Short task
Copy every line in the records below that contains the word "carried".
--- START ---
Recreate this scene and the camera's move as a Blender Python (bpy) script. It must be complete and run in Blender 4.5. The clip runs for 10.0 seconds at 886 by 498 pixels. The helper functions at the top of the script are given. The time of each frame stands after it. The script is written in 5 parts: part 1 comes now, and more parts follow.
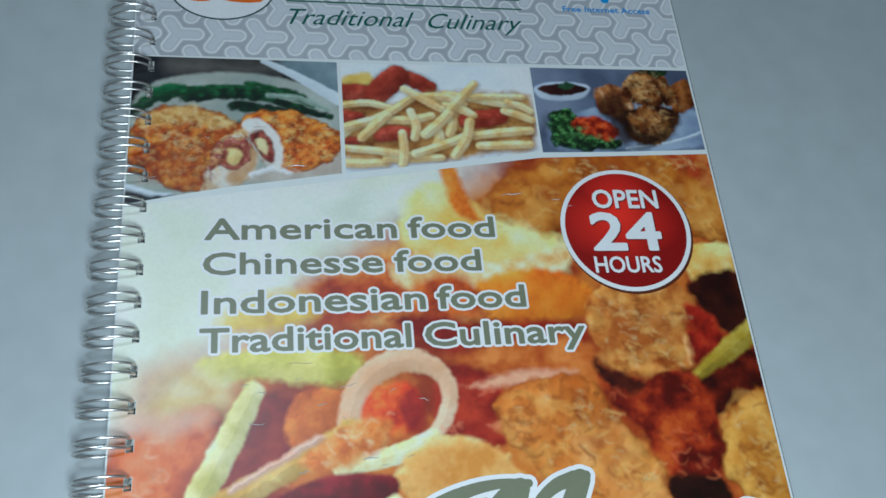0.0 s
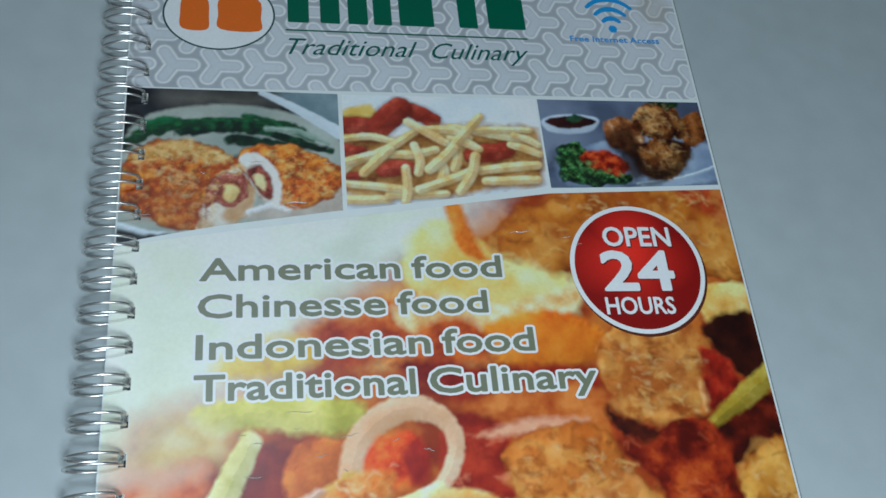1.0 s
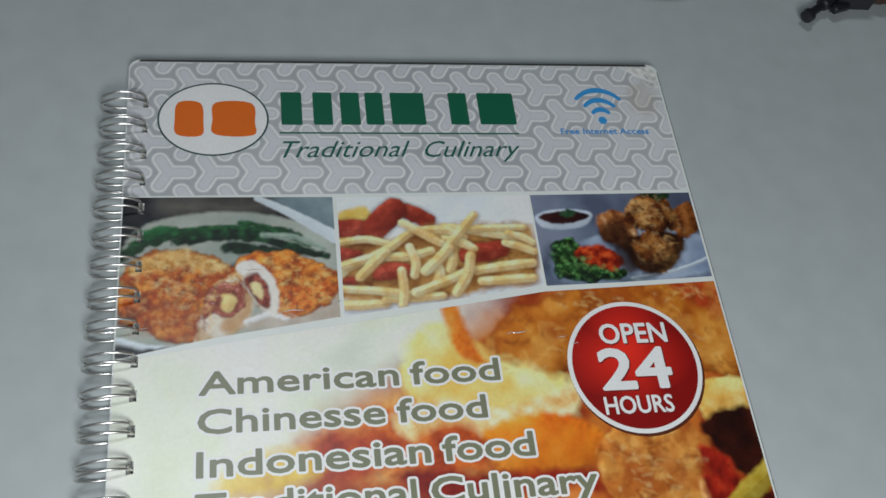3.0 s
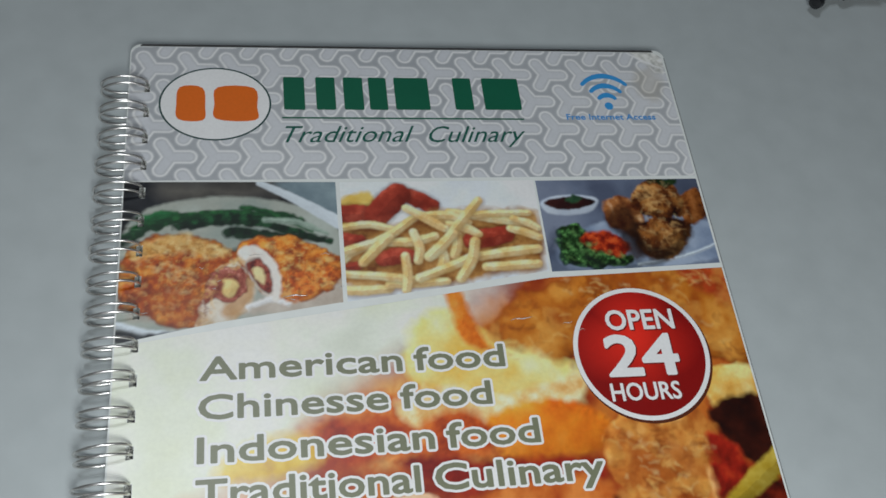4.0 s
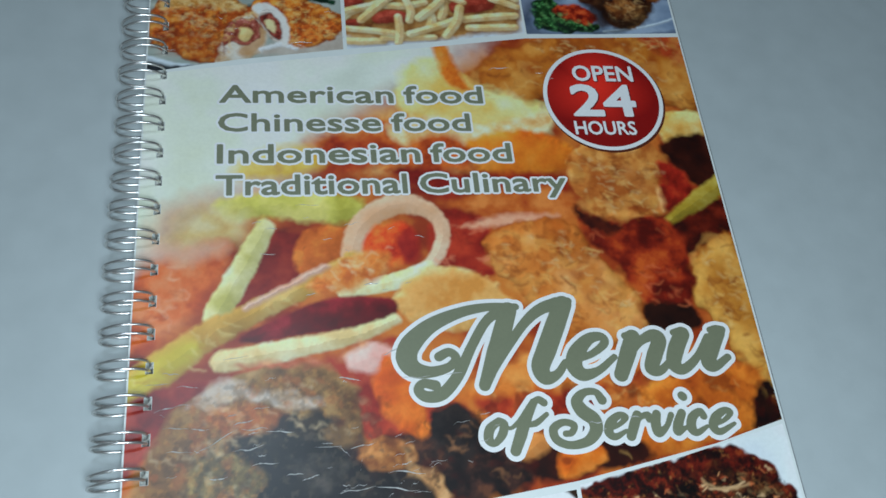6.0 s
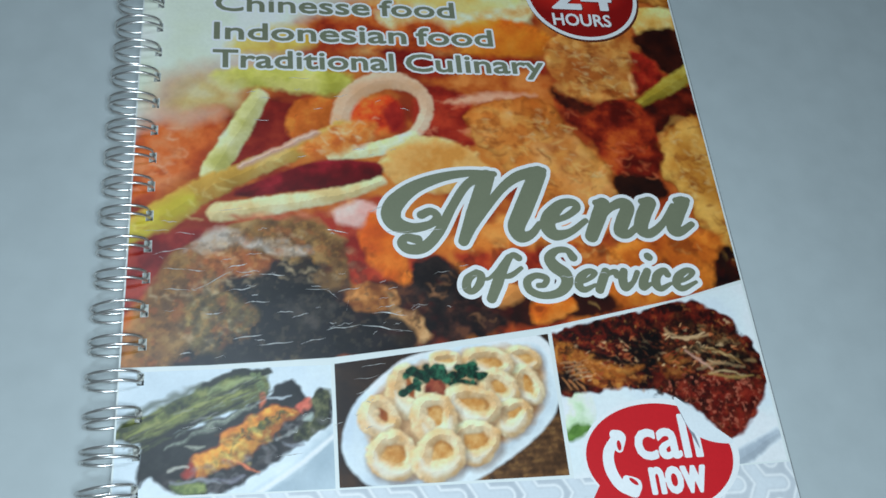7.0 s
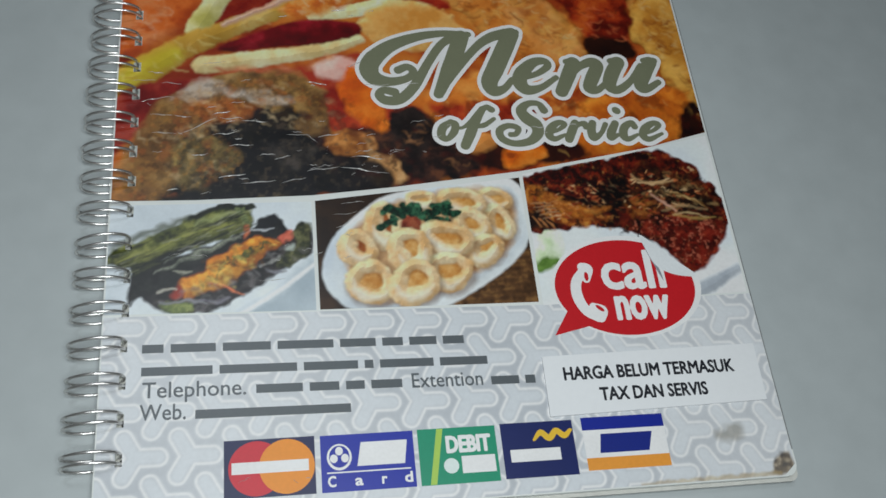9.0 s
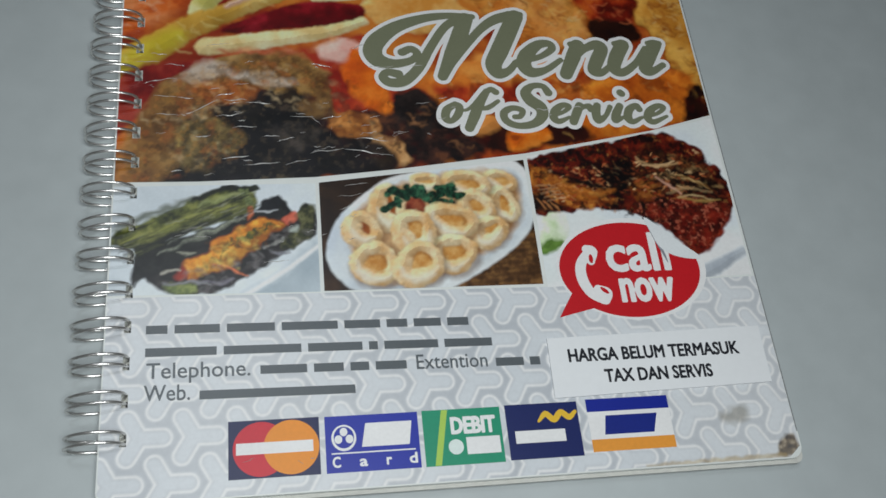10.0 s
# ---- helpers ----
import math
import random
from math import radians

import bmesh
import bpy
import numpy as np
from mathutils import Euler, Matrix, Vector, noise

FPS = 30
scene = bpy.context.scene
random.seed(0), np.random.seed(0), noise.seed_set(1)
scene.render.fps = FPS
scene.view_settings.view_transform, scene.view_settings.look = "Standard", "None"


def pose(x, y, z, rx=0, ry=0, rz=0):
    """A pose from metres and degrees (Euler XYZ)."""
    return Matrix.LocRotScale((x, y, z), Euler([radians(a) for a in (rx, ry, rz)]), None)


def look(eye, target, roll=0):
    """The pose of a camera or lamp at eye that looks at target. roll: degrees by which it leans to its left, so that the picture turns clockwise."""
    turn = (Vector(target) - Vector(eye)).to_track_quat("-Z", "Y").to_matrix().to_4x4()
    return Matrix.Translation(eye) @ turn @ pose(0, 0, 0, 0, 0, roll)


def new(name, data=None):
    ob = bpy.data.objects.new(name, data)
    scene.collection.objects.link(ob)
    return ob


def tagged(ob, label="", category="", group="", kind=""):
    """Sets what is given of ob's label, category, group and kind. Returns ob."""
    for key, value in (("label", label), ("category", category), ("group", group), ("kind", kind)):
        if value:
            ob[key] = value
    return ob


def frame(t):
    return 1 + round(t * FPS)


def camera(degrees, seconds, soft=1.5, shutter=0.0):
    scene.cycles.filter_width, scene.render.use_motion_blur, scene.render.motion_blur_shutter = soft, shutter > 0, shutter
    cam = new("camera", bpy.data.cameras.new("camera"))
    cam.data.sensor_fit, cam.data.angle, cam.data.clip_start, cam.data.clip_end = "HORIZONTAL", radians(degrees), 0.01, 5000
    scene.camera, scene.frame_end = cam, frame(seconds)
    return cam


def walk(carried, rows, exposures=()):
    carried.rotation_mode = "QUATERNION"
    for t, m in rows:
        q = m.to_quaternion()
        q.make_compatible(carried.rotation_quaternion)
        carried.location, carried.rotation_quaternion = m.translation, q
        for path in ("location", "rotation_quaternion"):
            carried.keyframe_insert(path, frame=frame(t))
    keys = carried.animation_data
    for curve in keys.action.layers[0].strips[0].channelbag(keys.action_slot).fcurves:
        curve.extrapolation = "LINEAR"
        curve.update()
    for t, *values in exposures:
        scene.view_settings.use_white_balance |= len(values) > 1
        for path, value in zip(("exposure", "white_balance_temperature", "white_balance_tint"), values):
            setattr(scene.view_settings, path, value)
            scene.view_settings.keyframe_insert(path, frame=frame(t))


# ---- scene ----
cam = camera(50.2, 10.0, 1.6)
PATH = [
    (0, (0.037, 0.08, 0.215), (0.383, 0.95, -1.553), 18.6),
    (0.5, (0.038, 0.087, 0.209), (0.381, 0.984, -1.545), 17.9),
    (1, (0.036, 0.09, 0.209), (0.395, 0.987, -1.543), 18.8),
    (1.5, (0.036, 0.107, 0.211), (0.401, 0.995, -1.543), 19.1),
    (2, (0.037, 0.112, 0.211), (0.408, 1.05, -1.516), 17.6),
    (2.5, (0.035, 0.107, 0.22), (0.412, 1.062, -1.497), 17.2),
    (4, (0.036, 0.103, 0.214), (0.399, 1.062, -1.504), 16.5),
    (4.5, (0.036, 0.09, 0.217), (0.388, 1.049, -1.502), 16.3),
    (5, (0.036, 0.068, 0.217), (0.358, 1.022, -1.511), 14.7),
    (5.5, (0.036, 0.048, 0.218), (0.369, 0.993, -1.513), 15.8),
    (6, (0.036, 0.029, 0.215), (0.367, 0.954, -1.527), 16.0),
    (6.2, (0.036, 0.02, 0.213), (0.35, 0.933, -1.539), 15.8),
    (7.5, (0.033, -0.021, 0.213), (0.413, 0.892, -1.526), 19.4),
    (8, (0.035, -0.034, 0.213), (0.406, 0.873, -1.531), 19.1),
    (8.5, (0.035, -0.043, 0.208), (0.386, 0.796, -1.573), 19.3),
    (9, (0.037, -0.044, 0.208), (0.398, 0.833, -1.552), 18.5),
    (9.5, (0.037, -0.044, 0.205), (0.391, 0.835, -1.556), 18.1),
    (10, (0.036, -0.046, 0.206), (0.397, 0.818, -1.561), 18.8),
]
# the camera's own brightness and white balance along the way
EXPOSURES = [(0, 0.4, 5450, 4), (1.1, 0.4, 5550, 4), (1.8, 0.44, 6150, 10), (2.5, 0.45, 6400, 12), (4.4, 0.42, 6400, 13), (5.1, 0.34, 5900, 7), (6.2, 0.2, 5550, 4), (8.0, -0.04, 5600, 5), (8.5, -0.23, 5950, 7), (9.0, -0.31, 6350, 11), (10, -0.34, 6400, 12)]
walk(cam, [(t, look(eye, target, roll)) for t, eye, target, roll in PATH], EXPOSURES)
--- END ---
--- START ---
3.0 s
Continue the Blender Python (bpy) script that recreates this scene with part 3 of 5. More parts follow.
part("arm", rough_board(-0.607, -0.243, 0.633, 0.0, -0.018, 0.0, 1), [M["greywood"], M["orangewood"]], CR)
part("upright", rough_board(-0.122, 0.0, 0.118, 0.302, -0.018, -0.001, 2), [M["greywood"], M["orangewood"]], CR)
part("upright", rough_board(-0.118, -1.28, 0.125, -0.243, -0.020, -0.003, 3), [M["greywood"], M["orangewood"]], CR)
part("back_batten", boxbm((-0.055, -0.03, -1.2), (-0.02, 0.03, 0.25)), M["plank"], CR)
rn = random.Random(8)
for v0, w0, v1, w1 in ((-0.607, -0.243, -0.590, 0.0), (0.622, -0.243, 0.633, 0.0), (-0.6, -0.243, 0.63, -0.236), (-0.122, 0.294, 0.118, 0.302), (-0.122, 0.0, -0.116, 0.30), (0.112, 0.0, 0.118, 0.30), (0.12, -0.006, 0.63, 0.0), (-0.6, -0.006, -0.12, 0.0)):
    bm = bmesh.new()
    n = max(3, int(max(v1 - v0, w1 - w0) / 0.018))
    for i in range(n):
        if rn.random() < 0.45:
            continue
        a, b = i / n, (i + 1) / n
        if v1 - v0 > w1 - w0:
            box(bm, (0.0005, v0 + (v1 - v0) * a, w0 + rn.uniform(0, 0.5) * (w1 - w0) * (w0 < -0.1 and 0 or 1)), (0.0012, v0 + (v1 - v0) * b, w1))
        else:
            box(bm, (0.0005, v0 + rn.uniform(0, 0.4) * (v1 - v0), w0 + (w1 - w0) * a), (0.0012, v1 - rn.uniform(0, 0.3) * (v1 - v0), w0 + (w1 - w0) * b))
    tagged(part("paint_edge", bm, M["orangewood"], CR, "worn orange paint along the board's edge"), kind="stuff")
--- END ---
Solution for this problem
def walk(carried, rows, exposures=()):
    carried.rotation_mode = "QUATERNION"
        q.make_compatible(carried.rotation_quaternion)
        carried.location, carried.rotation_quaternion = m.translation, q
            carried.keyframe_insert(path, frame=frame(t))
    keys = carried.animation_data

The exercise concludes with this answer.